Available data:
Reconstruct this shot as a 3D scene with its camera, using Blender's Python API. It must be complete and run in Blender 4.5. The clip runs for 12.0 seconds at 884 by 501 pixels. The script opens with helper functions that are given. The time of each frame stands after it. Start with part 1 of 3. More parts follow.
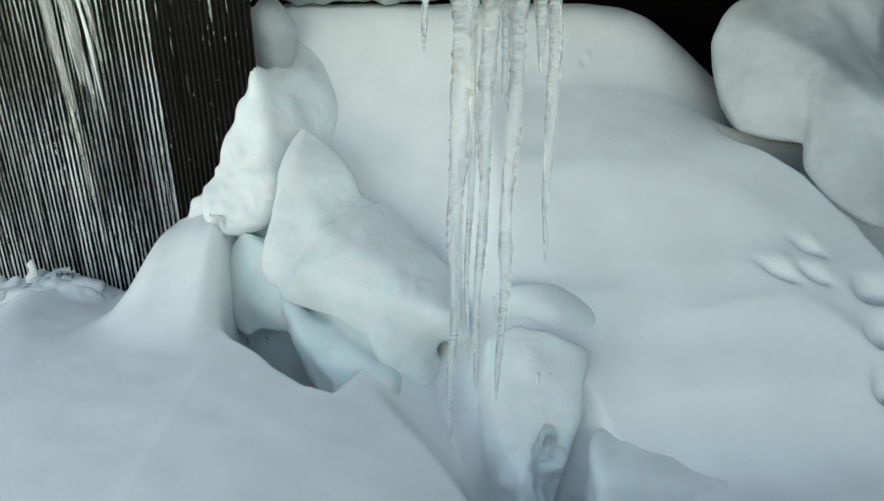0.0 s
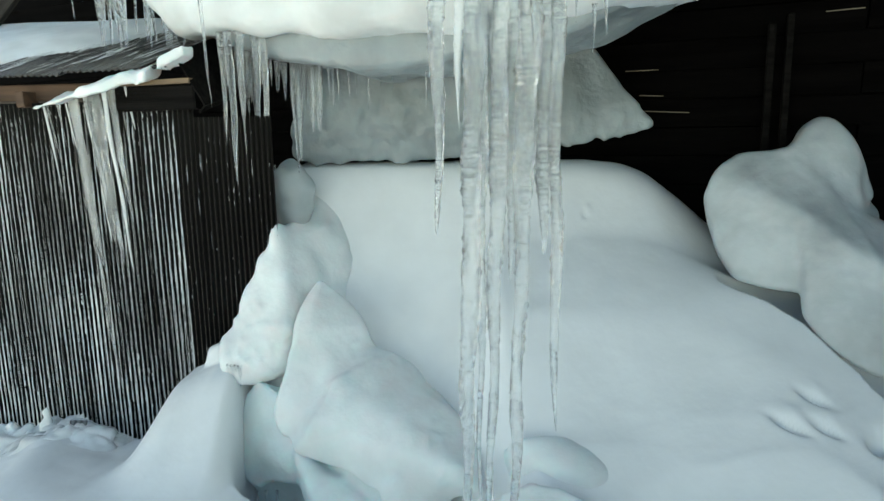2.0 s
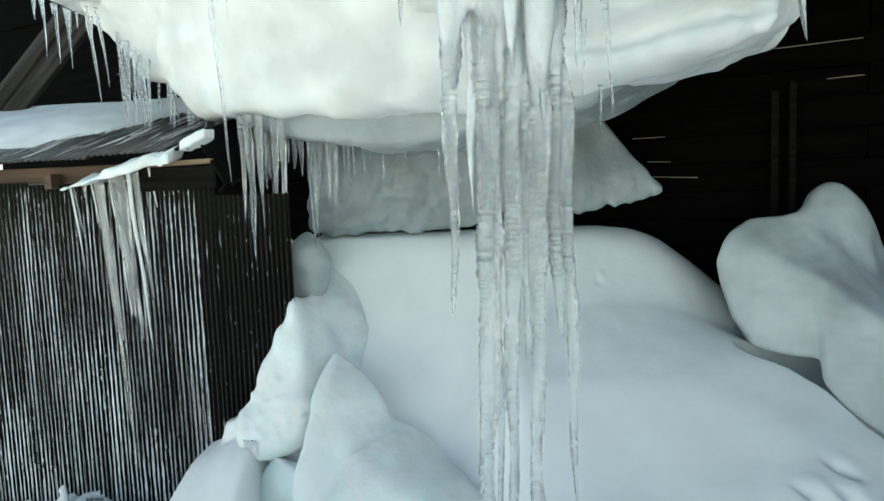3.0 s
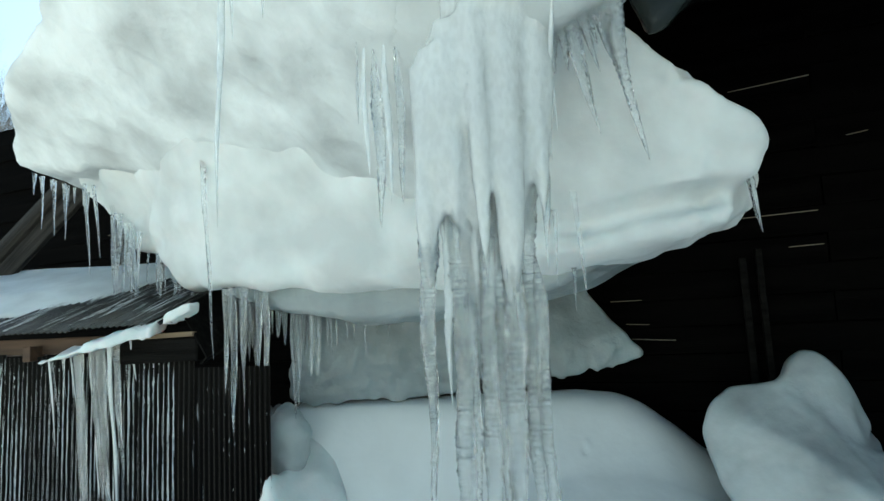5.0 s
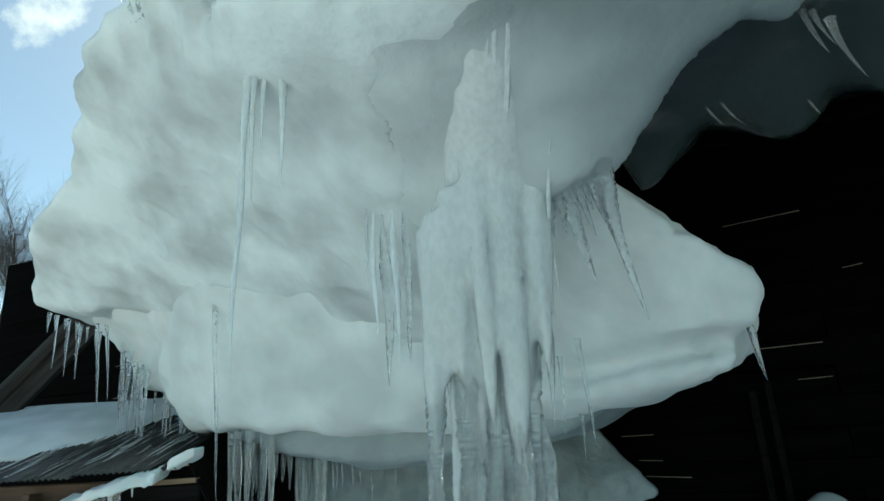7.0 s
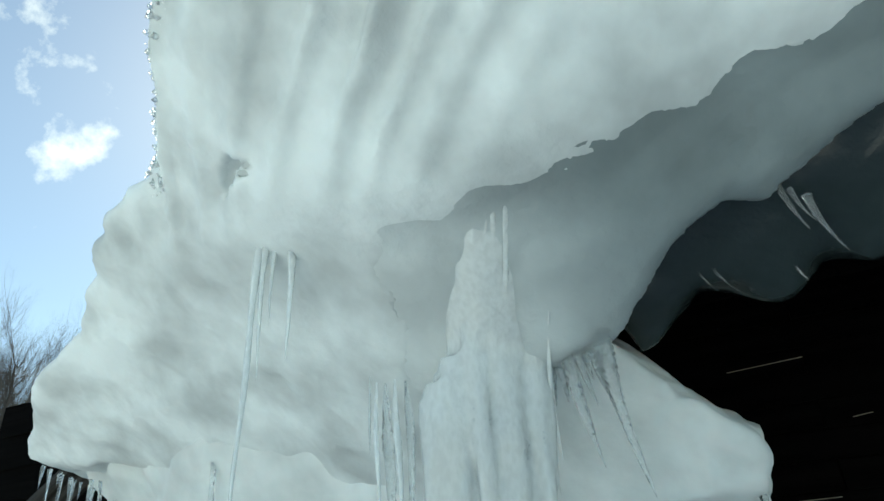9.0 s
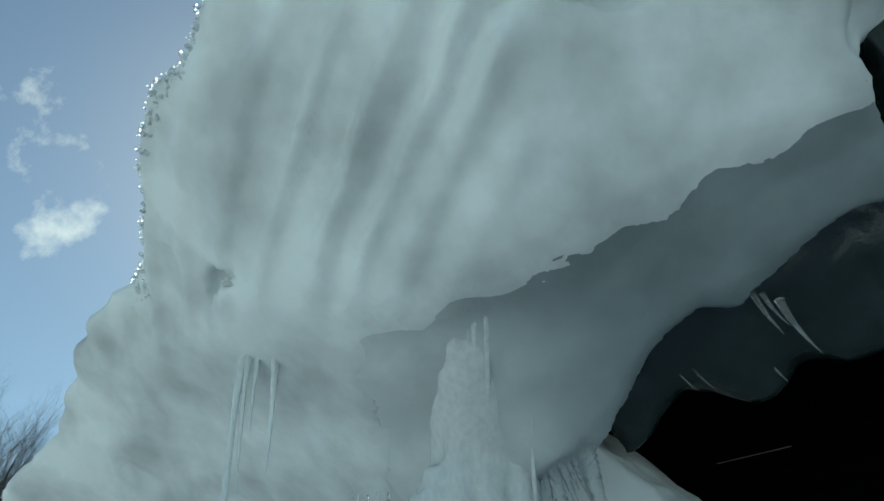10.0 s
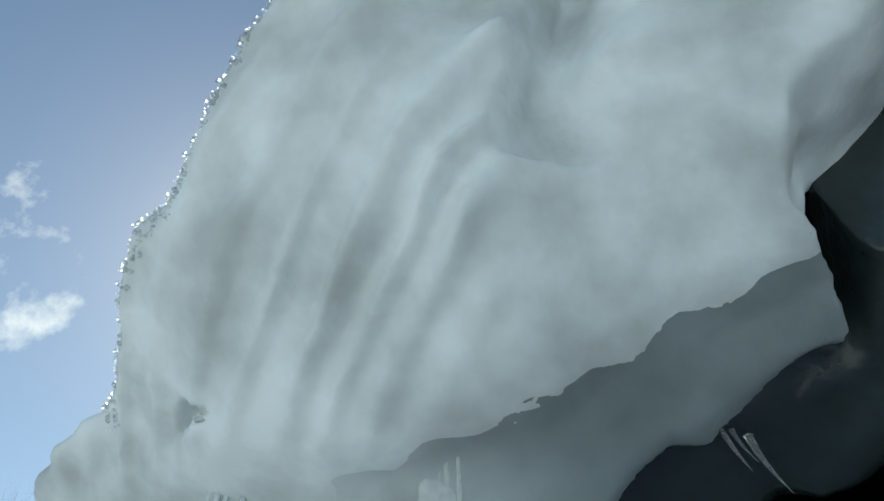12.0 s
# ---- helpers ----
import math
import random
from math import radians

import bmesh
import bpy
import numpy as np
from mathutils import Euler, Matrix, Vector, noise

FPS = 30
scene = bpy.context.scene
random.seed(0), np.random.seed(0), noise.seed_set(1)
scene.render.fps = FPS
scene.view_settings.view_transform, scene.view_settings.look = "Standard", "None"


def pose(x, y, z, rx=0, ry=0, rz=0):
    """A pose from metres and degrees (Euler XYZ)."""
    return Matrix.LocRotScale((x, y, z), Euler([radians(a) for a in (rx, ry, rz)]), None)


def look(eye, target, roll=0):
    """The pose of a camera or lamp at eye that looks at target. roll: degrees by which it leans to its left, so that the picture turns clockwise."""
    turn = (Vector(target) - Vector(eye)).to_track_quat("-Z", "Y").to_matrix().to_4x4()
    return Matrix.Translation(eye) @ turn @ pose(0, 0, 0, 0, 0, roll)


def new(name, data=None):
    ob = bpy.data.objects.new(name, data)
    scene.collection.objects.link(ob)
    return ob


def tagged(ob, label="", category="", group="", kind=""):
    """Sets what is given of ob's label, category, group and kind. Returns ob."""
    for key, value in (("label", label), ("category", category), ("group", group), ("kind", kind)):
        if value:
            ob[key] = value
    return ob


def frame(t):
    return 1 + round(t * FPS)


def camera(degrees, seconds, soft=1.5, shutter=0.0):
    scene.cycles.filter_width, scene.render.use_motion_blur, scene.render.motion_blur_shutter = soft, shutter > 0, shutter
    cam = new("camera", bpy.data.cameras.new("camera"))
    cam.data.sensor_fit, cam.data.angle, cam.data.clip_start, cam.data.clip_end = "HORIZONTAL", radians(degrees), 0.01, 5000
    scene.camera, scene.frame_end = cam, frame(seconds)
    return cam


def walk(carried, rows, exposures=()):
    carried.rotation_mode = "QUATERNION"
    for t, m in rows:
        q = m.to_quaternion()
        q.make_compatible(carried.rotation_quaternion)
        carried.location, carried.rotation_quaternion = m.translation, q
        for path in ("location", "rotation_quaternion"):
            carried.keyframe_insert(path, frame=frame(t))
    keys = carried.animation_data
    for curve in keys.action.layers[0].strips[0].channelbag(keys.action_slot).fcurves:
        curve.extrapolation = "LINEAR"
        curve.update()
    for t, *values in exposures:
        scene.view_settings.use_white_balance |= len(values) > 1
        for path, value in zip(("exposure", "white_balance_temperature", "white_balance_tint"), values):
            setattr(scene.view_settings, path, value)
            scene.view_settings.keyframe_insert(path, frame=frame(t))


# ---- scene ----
cam = camera(69.3, 12.0)
METRES, EYE, TILT, LEAN, TURN = 1.2, 1.6, -21.0, 0.0, 0.0
ROWS = [
    (0.0, 0.0, 0.0, 0.0, 0.0, -0.0, -0.0),
    (0.5, -0.0095, -0.0341, 0.0372, 0.5, 3.04, -0.05),
    (1.0, -0.0103, -0.051, 0.0715, 0.07, 5.24, -0.15),
    (1.5, -0.0076, -0.0794, 0.1069, -0.07, 8.52, 0.17),
    (2.0, -0.0122, -0.1101, 0.1393, 0.71, 10.48, 0.41),
    (2.5, -0.0206, -0.1416, 0.1775, 2.27, 12.8, 1.09),
    (3.0, -0.0218, -0.161, 0.2077, 2.04, 15.38, 1.26),
    (5.0, 0.004, -0.2516, 0.3404, 1.08, 27.63, 2.24),
    (5.5, 0.005, -0.2926, 0.3562, 0.58, 29.64, 2.36),
    (6.0, 0.016, -0.3197, 0.3811, 0.76, 32.24, 2.37),
    (6.5, 0.0115, -0.3452, 0.401, 1.26, 34.64, 2.15),
    (7.0, 0.0093, -0.3743, 0.4224, 1.91, 37.65, 2.55),
    (9.0, 0.0217, -0.502, 0.4888, 2.41, 48.83, 2.59),
    (9.5, 0.0297, -0.5532, 0.507, 2.05, 51.79, 2.75),
    (10.0, 0.048, -0.6083, 0.5293, 2.22, 55.32, 3.77),
    (10.5, 0.0695, -0.6549, 0.5403, 2.93, 58.3, 4.35),
    (11.0, 0.0837, -0.6805, 0.5494, 2.61, 59.53, 5.02),
    (11.5, 0.0895, -0.729, 0.5487, 1.91, 61.83, 5.21),
    (12.0, 0.0775, -0.7484, 0.5457, 1.09, 63.71, 5.01),
]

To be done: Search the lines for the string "seconds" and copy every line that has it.

Answer:
Reconstruct this shot as a 3D scene with its camera, using Blender's Python API. It must be complete and run in Blender 4.5. The clip runs for 12.0 seconds at 884 by 501 pixels. The script opens with helper functions that are given. The time of each frame stands after it. Start with part 1 of 3. More parts follow.
def camera(degrees, seconds, soft=1.5, shutter=0.0):
    scene.camera, scene.frame_end = cam, frame(seconds)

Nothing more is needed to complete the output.